Telephone Seminars – Pennsylvania Assn. of REALTORS is the trendsetter in telephone seminars for members. There are companies that set up telephone seminars. An association assigns a presenter to the call and people call in a big pool. They can hear the presenter but they cannot hear each other. For a $10 fee, for instance, a broker can register and listen to the presentation at a speaker phone with ten agents.
 
Telephone seminars are good tools to offer risk management counseling to association members.
 
Podcasts – Associations can record their telephone seminars and convert the audio files to mp3 files, and make them available on their web sites. This delivery method lets agents and brokers access the information at their leisure.
 
Risk Assessment Blog – “Blogs and hotlines go together like peas and carrots,” said Farmer.

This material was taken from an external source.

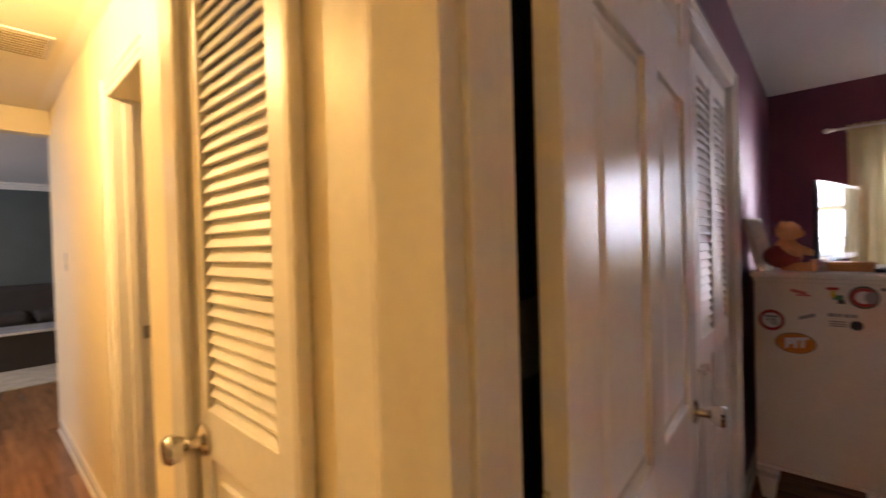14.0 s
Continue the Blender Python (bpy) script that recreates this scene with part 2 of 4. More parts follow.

We think of legal hotlines as presenting information to single members. Blogs offer a way to reach a wider audience. Montana Assn. of REALTORS offers a risk assessment blog to its members behind password protected gateway.
 
Computer Based Risk Management Programs – These are tools that resemble Windows based help programs that can offer information on many topics. Associations can plug in checklists, forms, and articles.
 
Client Checklists – “No airline pilot would dream of taking off without going through a checklist,” said Farmer. REALTORS needs checklists for listings, sales transactions, advertising, and showings.
 
Risk Allocation Clauses offer the final step in a transition from sales attitude to professional service attitude.
 
Sales Attitude:, We disclaim and we disclose.
 
A sales strategy is a risk shifting strategy. It says, “Look, there is risk to this deal and we don’t care because you are taking it.”
 
Professional Services Attitude: We handle.
 
A risk allocation strategy says, “There is an identified risk in this transaction. Knowing that risk, somebody will move forward and they will base making that move forward based upon negotiating purchase price and known risk.”
 
“If an association wants to provide tools to manage risk in the 21st century, it has a big education job and a big opportunity to fuel common interests,” concluded Farmer.